Task brief
Leave out the pictures and repeat the rest of the material exactly.

====

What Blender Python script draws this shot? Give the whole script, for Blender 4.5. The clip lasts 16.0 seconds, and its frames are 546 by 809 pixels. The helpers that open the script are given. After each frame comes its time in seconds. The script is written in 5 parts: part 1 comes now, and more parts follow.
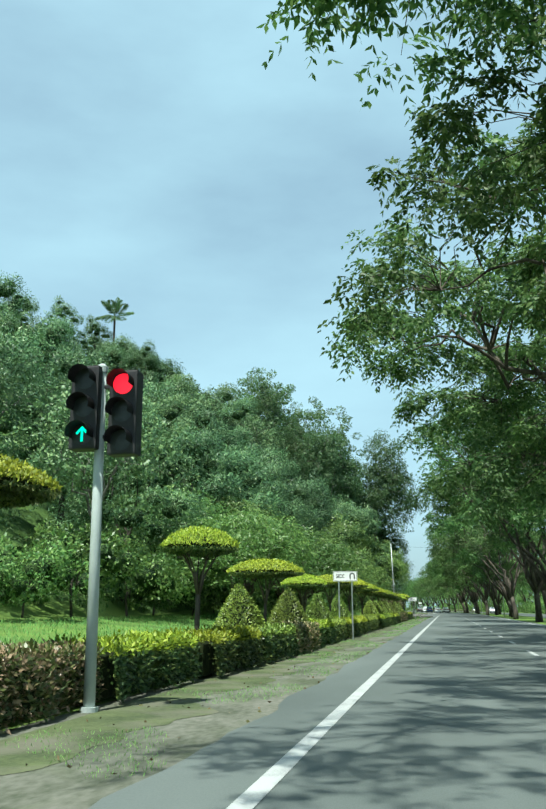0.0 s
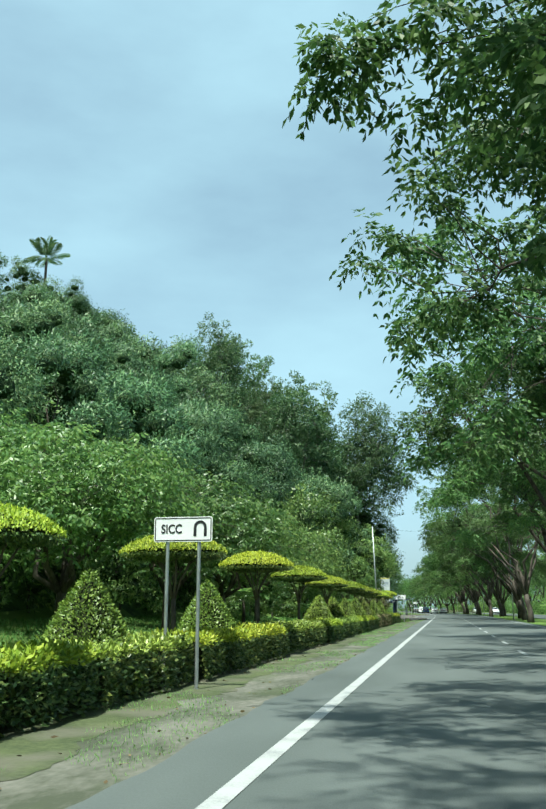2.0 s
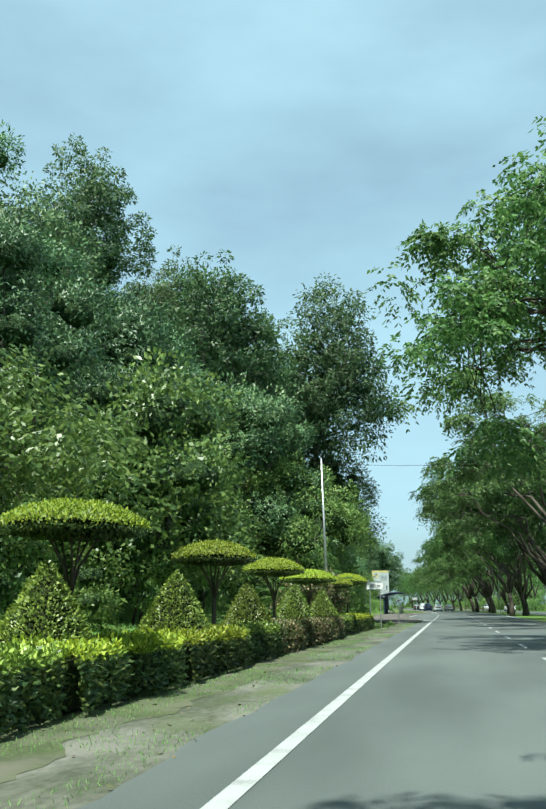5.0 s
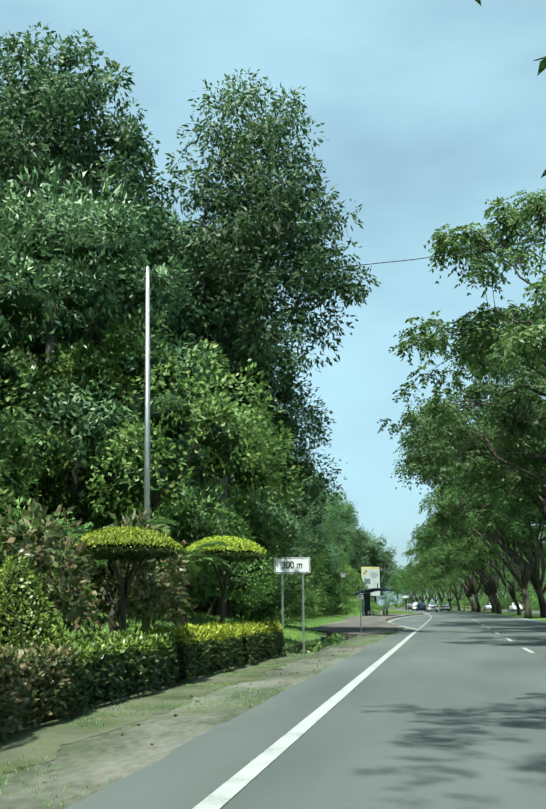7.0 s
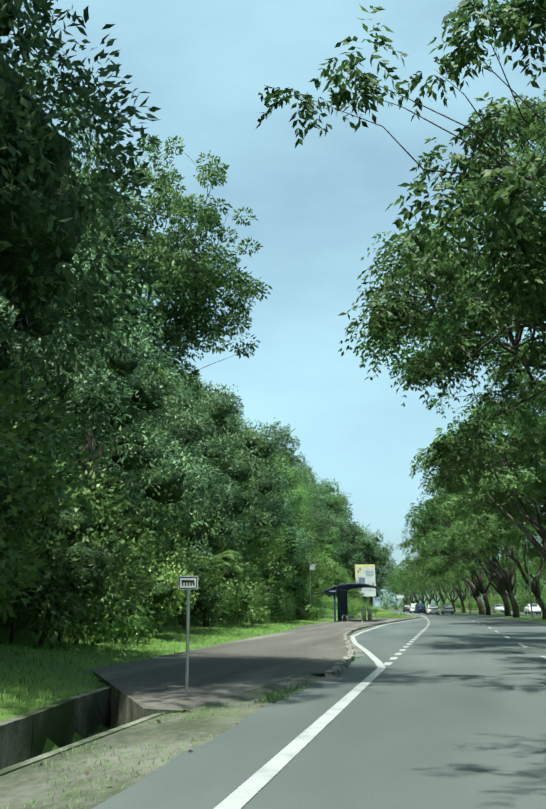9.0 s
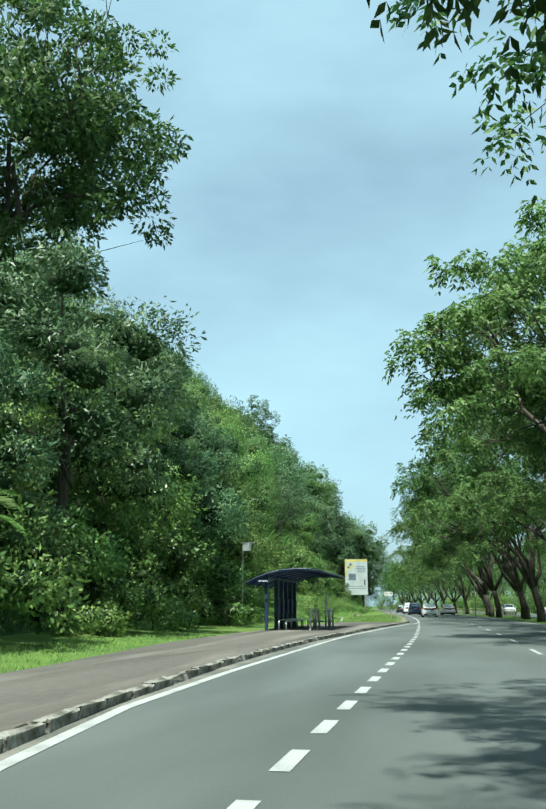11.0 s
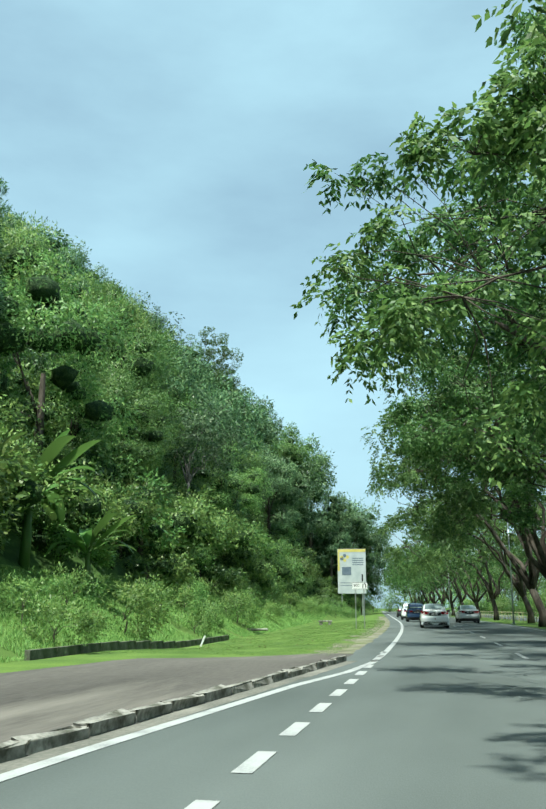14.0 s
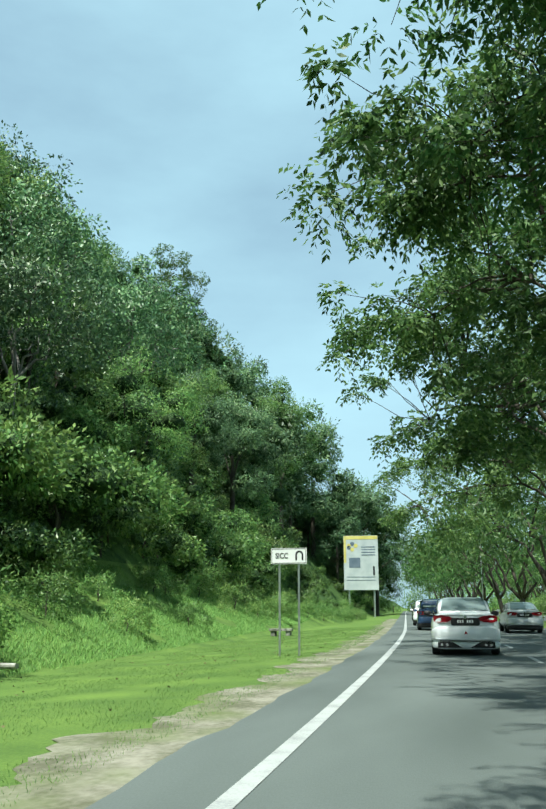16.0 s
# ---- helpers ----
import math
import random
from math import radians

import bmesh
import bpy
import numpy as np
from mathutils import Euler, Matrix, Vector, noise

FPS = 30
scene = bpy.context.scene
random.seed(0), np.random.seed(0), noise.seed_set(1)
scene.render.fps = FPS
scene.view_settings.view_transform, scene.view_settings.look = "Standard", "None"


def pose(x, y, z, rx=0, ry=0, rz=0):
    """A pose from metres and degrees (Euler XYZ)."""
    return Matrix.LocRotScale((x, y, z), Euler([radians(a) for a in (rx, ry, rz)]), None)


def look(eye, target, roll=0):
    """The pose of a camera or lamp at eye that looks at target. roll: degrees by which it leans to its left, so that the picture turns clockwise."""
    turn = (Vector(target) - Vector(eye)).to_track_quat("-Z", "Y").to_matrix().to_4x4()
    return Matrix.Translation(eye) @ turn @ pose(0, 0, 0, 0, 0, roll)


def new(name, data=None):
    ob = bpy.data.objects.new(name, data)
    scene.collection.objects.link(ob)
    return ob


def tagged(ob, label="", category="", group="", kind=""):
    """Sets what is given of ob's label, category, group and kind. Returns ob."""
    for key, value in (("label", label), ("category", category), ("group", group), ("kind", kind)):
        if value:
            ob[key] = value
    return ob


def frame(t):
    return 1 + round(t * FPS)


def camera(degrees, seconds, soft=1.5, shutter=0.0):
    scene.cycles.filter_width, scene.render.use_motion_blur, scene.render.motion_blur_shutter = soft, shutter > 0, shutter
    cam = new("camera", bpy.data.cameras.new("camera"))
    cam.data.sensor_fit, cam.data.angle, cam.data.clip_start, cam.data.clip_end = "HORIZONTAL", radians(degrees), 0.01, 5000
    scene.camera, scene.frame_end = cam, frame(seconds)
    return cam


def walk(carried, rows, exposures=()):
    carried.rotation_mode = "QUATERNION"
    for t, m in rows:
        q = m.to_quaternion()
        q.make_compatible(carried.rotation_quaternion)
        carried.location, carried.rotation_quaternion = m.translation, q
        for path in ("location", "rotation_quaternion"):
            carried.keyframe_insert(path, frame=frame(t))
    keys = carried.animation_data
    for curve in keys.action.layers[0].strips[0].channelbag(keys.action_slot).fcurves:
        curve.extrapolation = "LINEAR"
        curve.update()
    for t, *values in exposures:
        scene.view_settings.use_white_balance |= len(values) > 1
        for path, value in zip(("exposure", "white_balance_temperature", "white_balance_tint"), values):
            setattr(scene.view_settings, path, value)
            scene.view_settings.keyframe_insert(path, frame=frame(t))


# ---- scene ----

====

Full solution
What Blender Python script draws this shot? Give the whole script, for Blender 4.5. The clip lasts 16.0 seconds, and its frames are 546 by 809 pixels. The helpers that open the script are given. After each frame comes its time in seconds. The script is written in 5 parts: part 1 comes now, and more parts follow.
0.0 s
2.0 s
5.0 s
7.0 s
9.0 s
11.0 s
14.0 s
16.0 s
# ---- helpers ----
import math
import random
from math import radians

import bmesh
import bpy
import numpy as np
from mathutils import Euler, Matrix, Vector, noise

FPS = 30
scene = bpy.context.scene
random.seed(0), np.random.seed(0), noise.seed_set(1)
scene.render.fps = FPS
scene.view_settings.view_transform, scene.view_settings.look = "Standard", "None"


def pose(x, y, z, rx=0, ry=0, rz=0):
    """A pose from metres and degrees (Euler XYZ)."""
    return Matrix.LocRotScale((x, y, z), Euler([radians(a) for a in (rx, ry, rz)]), None)


def look(eye, target, roll=0):
    """The pose of a camera or lamp at eye that looks at target. roll: degrees by which it leans to its left, so that the picture turns clockwise."""
    turn = (Vector(target) - Vector(eye)).to_track_quat("-Z", "Y").to_matrix().to_4x4()
    return Matrix.Translation(eye) @ turn @ pose(0, 0, 0, 0, 0, roll)


def new(name, data=None):
    ob = bpy.data.objects.new(name, data)
    scene.collection.objects.link(ob)
    return ob


def tagged(ob, label="", category="", group="", kind=""):
    """Sets what is given of ob's label, category, group and kind. Returns ob."""
    for key, value in (("label", label), ("category", category), ("group", group), ("kind", kind)):
        if value:
            ob[key] = value
    return ob


def frame(t):
    return 1 + round(t * FPS)


def camera(degrees, seconds, soft=1.5, shutter=0.0):
    scene.cycles.filter_width, scene.render.use_motion_blur, scene.render.motion_blur_shutter = soft, shutter > 0, shutter
    cam = new("camera", bpy.data.cameras.new("camera"))
    cam.data.sensor_fit, cam.data.angle, cam.data.clip_start, cam.data.clip_end = "HORIZONTAL", radians(degrees), 0.01, 5000
    scene.camera, scene.frame_end = cam, frame(seconds)
    return cam


def walk(carried, rows, exposures=()):
    carried.rotation_mode = "QUATERNION"
    for t, m in rows:
        q = m.to_quaternion()
        q.make_compatible(carried.rotation_quaternion)
        carried.location, carried.rotation_quaternion = m.translation, q
        for path in ("location", "rotation_quaternion"):
            carried.keyframe_insert(path, frame=frame(t))
    keys = carried.animation_data
    for curve in keys.action.layers[0].strips[0].channelbag(keys.action_slot).fcurves:
        curve.extrapolation = "LINEAR"
        curve.update()
    for t, *values in exposures:
        scene.view_settings.use_white_balance |= len(values) > 1
        for path, value in zip(("exposure", "white_balance_temperature", "white_balance_tint"), values):
            setattr(scene.view_settings, path, value)
            scene.view_settings.keyframe_insert(path, frame=frame(t))


# ---- scene ----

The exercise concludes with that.